Entangled political ecology

Rising antisemitism – and not only on college campuses and not only on the right – on the one hand and on the other the politically motivated deployment of invented claims of antisemitism to stifle and discredit dissenters of the relentless bombing of Gaza are a part of the complex, entangled, and contradictory political ecology of this moment.

Neither one is a new phenomenon, but with the outbreak of fighting, first in Israel where 1200 were slaughtered on October 7 and shortly thereafter in Gaza where the death count rises above 16,000 (and counting,) both have spread in reach and gained in intensity.

For anyone who hopes to live in a world of substantive equality, peace, and freedom resisting both is imperative.

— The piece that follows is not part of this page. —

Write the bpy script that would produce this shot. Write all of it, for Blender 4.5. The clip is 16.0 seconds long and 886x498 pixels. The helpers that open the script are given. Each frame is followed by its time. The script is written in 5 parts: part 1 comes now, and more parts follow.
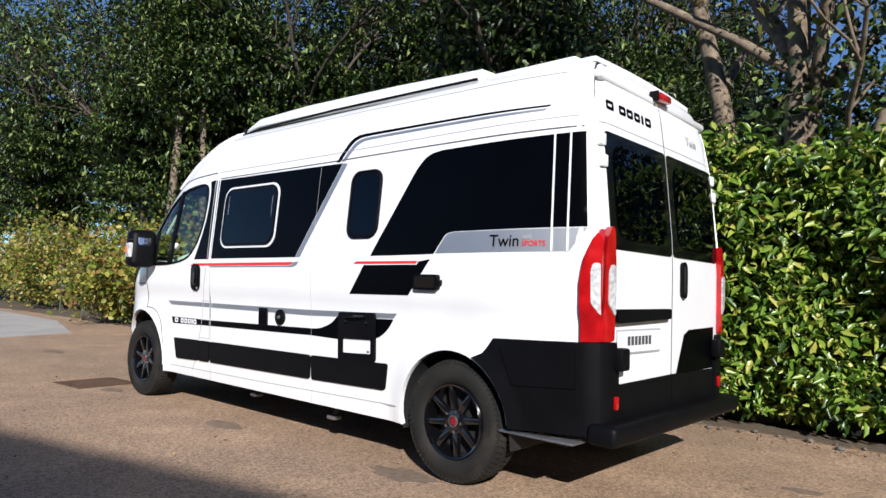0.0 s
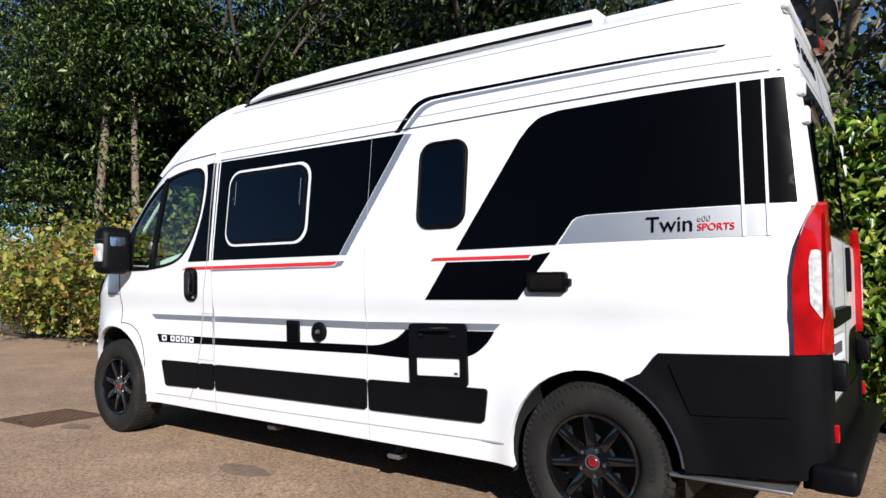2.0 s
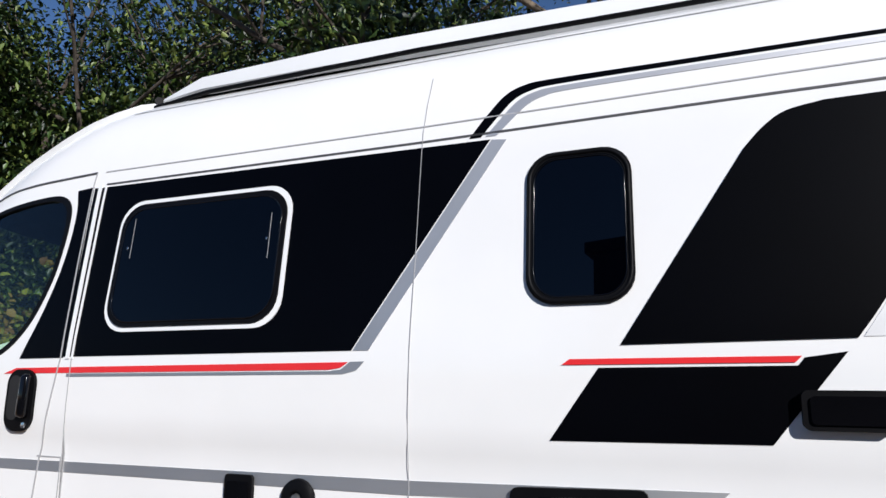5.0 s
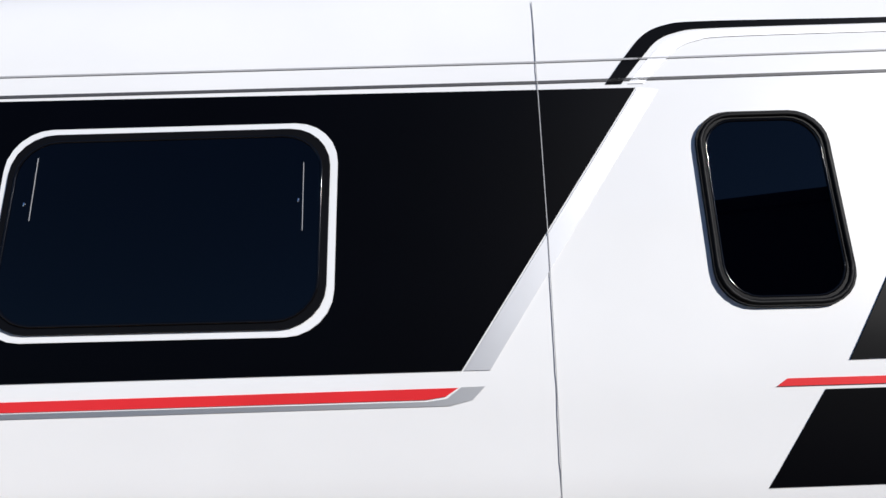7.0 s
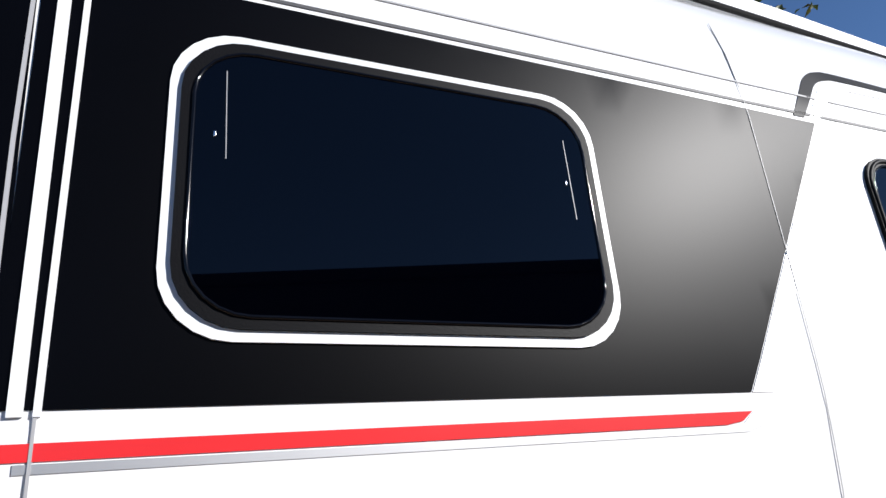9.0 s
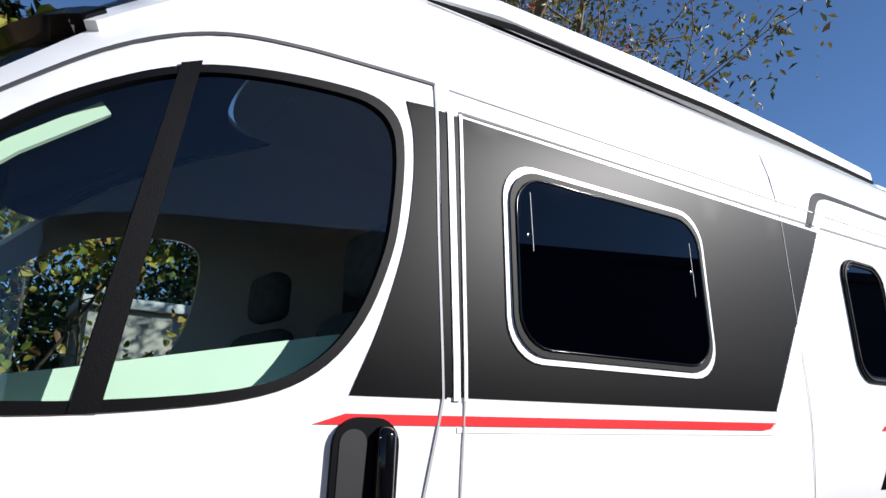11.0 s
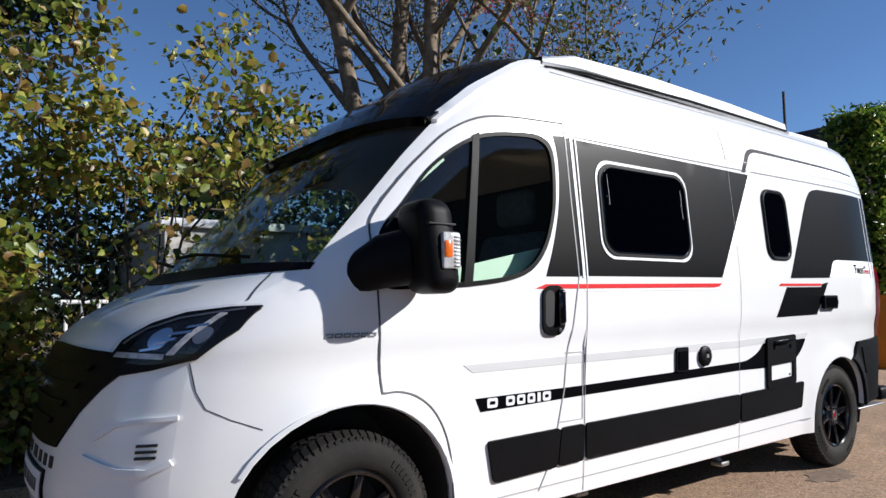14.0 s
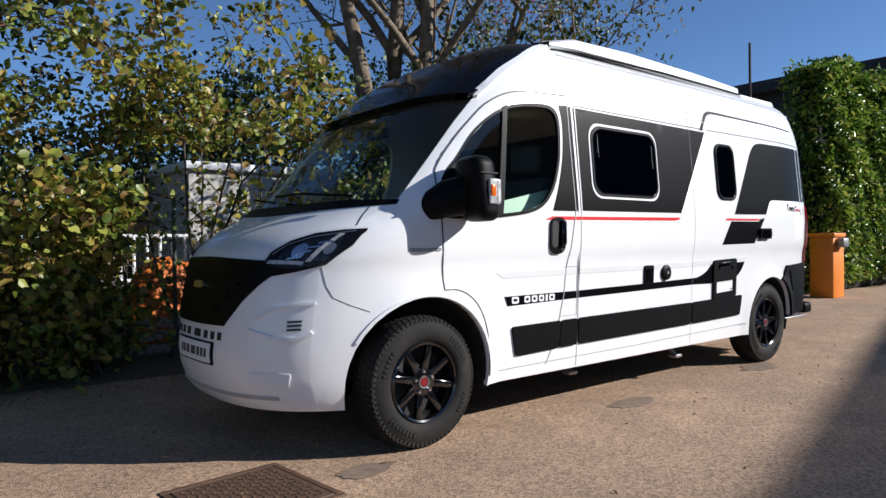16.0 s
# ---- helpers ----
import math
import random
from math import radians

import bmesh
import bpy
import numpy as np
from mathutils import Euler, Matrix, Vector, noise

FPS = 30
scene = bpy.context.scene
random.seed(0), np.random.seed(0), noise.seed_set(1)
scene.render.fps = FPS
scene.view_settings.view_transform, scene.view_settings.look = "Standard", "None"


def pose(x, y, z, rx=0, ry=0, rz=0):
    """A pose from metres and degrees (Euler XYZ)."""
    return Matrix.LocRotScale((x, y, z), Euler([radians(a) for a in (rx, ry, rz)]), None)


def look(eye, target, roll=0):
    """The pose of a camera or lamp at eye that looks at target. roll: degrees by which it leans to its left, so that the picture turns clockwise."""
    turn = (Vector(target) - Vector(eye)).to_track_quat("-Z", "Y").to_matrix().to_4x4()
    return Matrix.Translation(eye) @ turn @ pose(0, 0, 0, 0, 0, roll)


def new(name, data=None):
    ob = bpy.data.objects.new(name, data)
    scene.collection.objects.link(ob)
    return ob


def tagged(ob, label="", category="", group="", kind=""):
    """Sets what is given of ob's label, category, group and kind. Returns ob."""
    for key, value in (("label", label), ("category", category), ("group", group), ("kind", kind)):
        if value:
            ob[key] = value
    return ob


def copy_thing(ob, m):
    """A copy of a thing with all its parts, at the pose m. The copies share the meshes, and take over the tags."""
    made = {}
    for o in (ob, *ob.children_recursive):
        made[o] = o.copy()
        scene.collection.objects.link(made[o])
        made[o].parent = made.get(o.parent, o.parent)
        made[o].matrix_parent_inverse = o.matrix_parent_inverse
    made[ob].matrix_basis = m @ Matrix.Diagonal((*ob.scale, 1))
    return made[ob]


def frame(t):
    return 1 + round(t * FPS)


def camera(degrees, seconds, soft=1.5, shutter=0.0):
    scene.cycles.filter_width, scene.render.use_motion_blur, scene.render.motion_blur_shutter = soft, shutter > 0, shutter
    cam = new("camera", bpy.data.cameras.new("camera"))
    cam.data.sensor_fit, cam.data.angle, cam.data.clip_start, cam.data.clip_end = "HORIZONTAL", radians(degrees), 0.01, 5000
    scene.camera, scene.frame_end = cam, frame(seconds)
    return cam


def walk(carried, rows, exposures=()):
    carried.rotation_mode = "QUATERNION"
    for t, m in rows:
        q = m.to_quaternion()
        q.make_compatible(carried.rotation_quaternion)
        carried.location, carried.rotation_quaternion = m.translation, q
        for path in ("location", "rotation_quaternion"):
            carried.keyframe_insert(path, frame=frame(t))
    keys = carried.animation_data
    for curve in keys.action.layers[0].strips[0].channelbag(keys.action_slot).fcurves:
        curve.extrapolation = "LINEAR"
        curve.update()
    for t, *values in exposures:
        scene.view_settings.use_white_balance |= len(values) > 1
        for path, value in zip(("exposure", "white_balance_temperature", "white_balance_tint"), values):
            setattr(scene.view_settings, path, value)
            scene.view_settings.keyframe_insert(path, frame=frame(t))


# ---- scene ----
cam = camera(66.6, 16.0)
PATH = [
    (0, (6.692, -3.052, 1.159), (5.369, -1.557, 1.278), 2.1),
    (0.5, (6.33, -3.108, 1.156), (5.08, -1.55, 1.263), 1.8),
    (1, (5.992, -3.042, 1.146), (4.785, -1.45, 1.245), 1.0),
    (1.5, (5.666, -2.955, 1.156), (4.475, -1.35, 1.251), 0.8),
    (2, (5.307, -2.887, 1.176), (4.152, -1.258, 1.287), 0.2),
    (2.5, (5.023, -2.727, 1.17), (3.889, -1.091, 1.365), 0.5),
    (3, (4.751, -2.56, 1.206), (3.674, -0.897, 1.474), 0.9),
    (3.5, (4.506, -2.368, 1.256), (3.464, -0.685, 1.541), 0.2),
    (4, (4.185, -2.188, 1.205), (3.216, -0.479, 1.579), 0.5),
    (4.2, (4.039, -2.128, 1.19), (3.121, -0.399, 1.595), 0.8),
    (6.5, (2.804, -1.562, 1.273), (2.563, 0.374, 1.715), -0.7),
    (7, (2.48, -1.478, 1.295), (2.458, 0.473, 1.736), -1.3),
    (7.5, (2.174, -1.387, 1.288), (2.331, 0.549, 1.762), -1.2),
    (8, (1.869, -1.24, 1.294), (2.249, 0.663, 1.778), -1.2),
    (8.5, (1.636, -1.092, 1.261), (2.189, 0.748, 1.816), -1.6),
    (9, (1.404, -0.979, 1.28), (2.197, 0.766, 1.85), -2.9),
    (9.5, (1.181, -0.985, 1.313), (2.12, 0.693, 1.861), -2.0),
    (10, (0.967, -1.052, 1.328), (1.924, 0.619, 1.869), 1.3),
    (12.3, (-0.401, -1.67, 1.298), (0.752, -0.069, 1.627), 1.0),
    (12.5, (-0.505, -1.754, 1.286), (0.647, -0.149, 1.594), 0.6),
    (13, (-0.753, -1.966, 1.271), (0.399, -0.351, 1.528), -0.1),
    (13.5, (-1.05, -2.102, 1.257), (0.138, -0.506, 1.467), -0.7),
    (14, (-1.282, -2.238, 1.229), (-0.087, -0.642, 1.387), -0.7),
    (14.5, (-1.501, -2.413, 1.198), (-0.303, -0.814, 1.291), -0.6),
    (15, (-1.767, -2.569, 1.175), (-0.535, -0.994, 1.224), -0.6),
    (15.5, (-2.035, -2.773, 1.168), (-0.792, -1.207, 1.186), -0.5),
    (16, (-2.289, -2.905, 1.14), (-1.025, -1.355, 1.125), -0.7),
]
walk(cam, [(t, look(eye, target, roll)) for t, eye, target, roll in PATH], exposures=[(0, 0.38), (4, 0.22), (6.5, 0.02), (7.5, 0.02), (8, 0.1), (9, 0.42), (10, 0.58), (12.5, 0.36), (16, 0.36)])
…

Doesn’t merit the same rage

While the political class and media gang up against the three presidents of Ivy Leagues colleges for their misspeak and moral insensitivity in the face of rising antisemitism, the resumption of bombing and consequent mass murder of the people of Gaza – over 16,000 – going on right before their (and our) eyes, courtesy of Netanyahu and the Israeli military machine, doesn’t seem to merit the same outrage from these interlocutors.

Beware

“One down. Two to go,” Ms. Stefanik said in a statement on Saturday. “This is only the very beginning of addressing the pervasive rot of antisemitism that has destroyed the most ‘prestigious’ higher education institutions in America. This forced resignation of the president of Penn is the bare minimum of what is required.”

Beware Beware Beware!

“Rot” for Stefanik – a Trump flunky – goes far beyond the presence of antisemitism on college campuses. And even if it didn’t I would have little confidence in her sincerity and capacity to address antisemitism. After all, the MAGA movement, and she is one of its leaders, is a purveyor of the worst kind of antisemitic tropes and constantly rails about the takeover of the country’s most “prestigious” college campuses by the left .

Even her choice of the word “rot” I find suspicious. It strikes me s a close cousin of “vermin.” And guess who uses that term?

Some rethinking

Biden and his administration have shown a capacity to think anew, to challenge neoliberal orthodoxy at the level of theory and practice. As a result Biden has embraced a new economic worldview and associated economic policies on the domestic level that have lifted up working people and their families.

But one can’t say the same with respect to the global theater. He’s old school in many ways, and it could come back to bite him, as it bit Johnson. I would hope he and his administration do some rethinking of their policies internationally and make adjustments to new global realities, not least the presently exploding conflict between the Israeli government and the Palestinian people.

A point of departure would be a ceasefire in the one sided war of the Netanyahu government and the Israeli military against the people of Gaza.

Other centers of organization

A friend sent me a link that allowed me to listen to the speakers at the recent “Free Palestine – Ceasefire rally” in D.C. I can’t say that I listened to every speaker on the program (it was long), but I listened to enough to make me think other centers of organization and initiative articulating unifying demands, reaching out to a diverse and broad audience, and bringing together Palestinians and Jews (and others as well) are necessary.

At the local level such an undertaking strikes me as more doable for most of us.